Some ways of fixing it :

  1. transitive closures: we get the windows in which the activity has been scheduled. We act like activity has been scheduled at its earliest start time, propagate and log that it has failed for later report
  2. relax constraint for activity i and try again
  3. insert absolute timepoints and reconnect following activities in the graph

From the point of view of the user, what is the best behavior is something fails in the middle ?

adrienmaillard commented 4 months ago

Screenshot 2024-07-25 at 2 37 39 PM

dandelany commented 3 months ago

Discussed this with @adrienmaillard and @mattdailis earlier this week - looking good except it needs a rebase & potential conflict resolution.

Also @adrienmaillard when you get a chance - please write a couple sentences for the Upgrade Guide when this is released, to advise users on the impact of the change. Thanks!

adrienmaillard commented 3 months ago

I have made the changes you mentioned.

JoelCourtney commented 3 months ago

Is there any check to make sure separatedByAtLeast > separatedByAtMost?

adrienmaillard commented 3 months ago

I have just added a check in RecurrenceGoal.
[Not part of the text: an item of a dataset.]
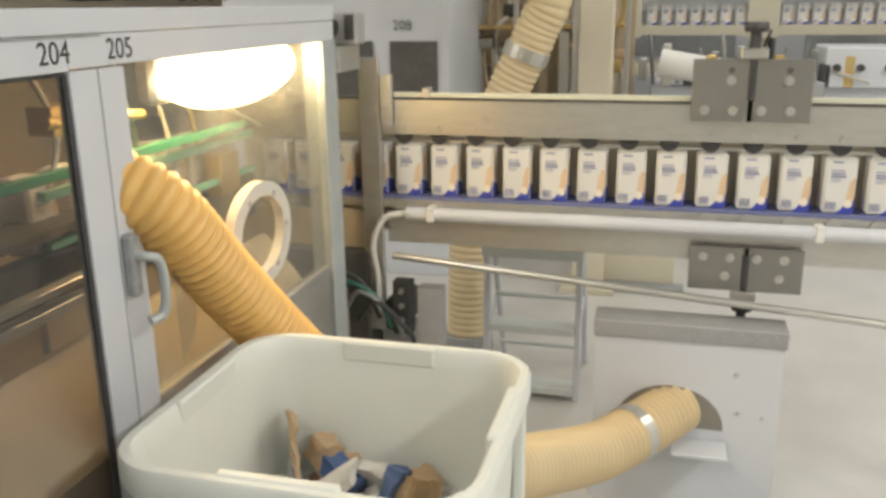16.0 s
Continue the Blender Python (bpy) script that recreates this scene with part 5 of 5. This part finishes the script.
for i in range(34):
    y, z, x = rnd.uniform(-0.56, 0.34), rnd.uniform(0.95, 1.6), rnd.uniform(5.76, 6.1)
    if i % 3 == 0:
        part("bracket", B((x, x + 0.07, y - 0.03, y + 0.03, 0.821 + 0.1 * (i % 2), z), bevel=0.005), rnd.choice((M["brass"], M["steel"], M["beige"], M["backplate"])), m3)
    elif i % 3 == 1:
        part("tube", sweep([(x, y, 0.84), (x - 0.03, y + 0.05, z - 0.15), (x + 0.03, y - 0.03, z), (x, y, 1.86)], 0.014, 6, 5), rnd.choice((M["brass"], M["card"], M["beige"])), m3, smooth=True)
    else:
        part("roller", C(((x, y - 0.05, z), (x, y + 0.05, z), 0.04, 0.04), seg=14), rnd.choice((M["dark"], M["kraft"], M["mirror"], M["brass"])), m3)
m4 = thing("fourth_machine", "white low packing machine with steel fittings", "machine", (6.5, -1.6, 0))
part("body", B((6.2, 7.2, -3.4, -0.75, 0.35, 0.98), bevel=0.01), M["white"], m4)
part("plinth", B((6.3, 7.1, -3.3, -0.85, 0.0, 0.349)), M["grey"], m4)
part("roll", C(((6.15, -0.8, 1.12), (6.15, -1.25, 1.04), 0.09, 0.09), seg=24), M["card"], m4, "white film roll")
part("side_box", B((6.1, 6.5, -2.15, -1.75, 0.981, 1.22), bevel=0.01), M["white"], m4)
part("desk", B((6.0, 6.19, -1.75, -1.1, 0.90, 1.02), (6.0, 6.6, -1.7, -1.3, 1.021, 1.08), bevel=0.006), M["grey"], m4)
for i in range(9):
    y = -0.85 - 0.13 * i
    part("fitting", B((6.1, 6.16, y - 0.03, y + 0.03, 0.985, 1.07 + 0.05 * (i % 3)), bevel=0.004), (M["steel"], M["black"], M["brass"])[i % 3], m4)
rnd = random.Random(33)
for i in range(16):
    y, h = -0.62 - 0.075 * i, rnd.uniform(0.05, 0.26)
    x = 6.22 + rnd.uniform(0, 0.25)
    if i % 2:
        part("fitting", B((x, x + 0.06, y - 0.025, y + 0.025, 0.981, 0.981 + h), bevel=0.006), rnd.choice((M["steel"], M["trim"], M["card"])), m4)
    else:
        part("lever", C(((x, y, 0.981), (x - 0.03, y + rnd.uniform(-0.12, 0.12), 1.05 + h), 0.012, 0.010), seg=8), rnd.choice((M["steel"], M["black"], M["trim"])), m4)
for y in (-1.82, -1.95, -2.1):
    part("knob", C(((6.099, y, 1.10), (6.06, y, 1.10), 0.022, 0.018), seg=14), M["black"], m4)
part("hinge_lever", C(((6.09, -1.80, 1.08), (6.05, -2.0, 1.02), 0.010, 0.010), seg=8), M["steel"], m4)
fc = thing("far_conveyor", "far raised conveyor frame on cream posts", "conveyor", (8, -1.6, 0))
part("frame", B((8.0, 8.2, -4.0, 0.6, 1.02, 1.10), (8.0, 8.04, -4.0, 0.6, 1.30, 1.36), (8.0, 8.2, -4.0, 0.6, 0.70, 0.80)), M["cream"], fc)
for y in (-3.9, -2.9, -1.42, -0.35, 0.5):
    part("leg", B((8.02, 8.12, y - 0.05, y + 0.05, -0.2, 1.019), (7.985, 7.999, y - 0.12, y + 0.12, 1.0, 2.2)), M["cream"], fc)
far0 = closed_carton((8.1, -0.55, 1.101), -90, "far cartons")
for k in range(1, 26):
    copy_thing(far0, pose(8.1, -0.55 - 0.117 * k, 1.101, 0, 0, -90))
m5 = thing("far_machine_row", "row of pale machines along the far wall", "machine", (11, 0, 0))
for g in ((10.5, 11.5, -4.5, -2.2, 0, 1.6), (10.6, 11.4, -2.1, 0.2, 0, 1.9), (10.5, 11.5, 0.4, 2.6, 0, 2.2)):
    part("cabinet", B(g, bevel=0.02), M["white"], m5)
    part("window", B((g[0] - 0.02, g[0] - 0.001, g[2] + 0.3, g[3] - 0.3, 0.9, 1.4)), M["trim"], m5)
lc = thing("low_cabinet", "cream low cabinet on the floor beyond the ladder", "cabinet", (5.2, -0.9, 0))
part("body", B((5.05, 5.6, -1.0, -0.62, 0.0, 0.30), bevel=0.006), M["cream"], lc)
part("foot", B((4.95, 5.04, -1.05, -0.60, 0.0005, 0.04)), M["trim"], lc)

# the far machines stand as one row a little nearer the camera's side
for ob in list(scene.collection.objects):
    if ob.parent is None:
        for key, dy, dz in (("second_machine", -0.28, 0.0), ("third_machine", -0.27, 0.0), ("column", -0.25, 0.0), ("ceiling_hose", -0.20, 0.0), ("fourth_machine", -0.25, 0.0), ("step_ladder", -0.26, 0.0), ("far_conveyor", -0.4, 0.2), ("low_cabinet", -0.2, 0.0)):
            if ob.name.startswith(key):
                ob.location += Vector((0, dy, dz))
        if ob.get("group") == "far cartons":
            ob.location += Vector((0, -0.4, 0.2))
And I think it's separatedByAtLeast < separatedByAtMost :)

adrienmaillard commented 3 months ago

Upgrade note for @dandelany

RecurrenceGoal changes

The behavior of the goal has been changed when setting its interval parameter When setting the interval parameter to 1 hour, the old behavior would create 1-hour bins for the duration of the horizon (or the more restrictive applyWhen period) and place 1 activity in each of these bins, whenever it is possible considering global scheduling conditions.
With the new behavior, the interval parameter means a strict 1-hour distance between consecutive activities.

New parameters have been introduced to give more control over the behavior of the goal and how it is solved:

The solver will now try several combinations to solve this goal, starting with the least number of activities possible (separated by a greater distance), and increase the number of activities until either all the temporal constraints are satisfied or it reaches a dead-end.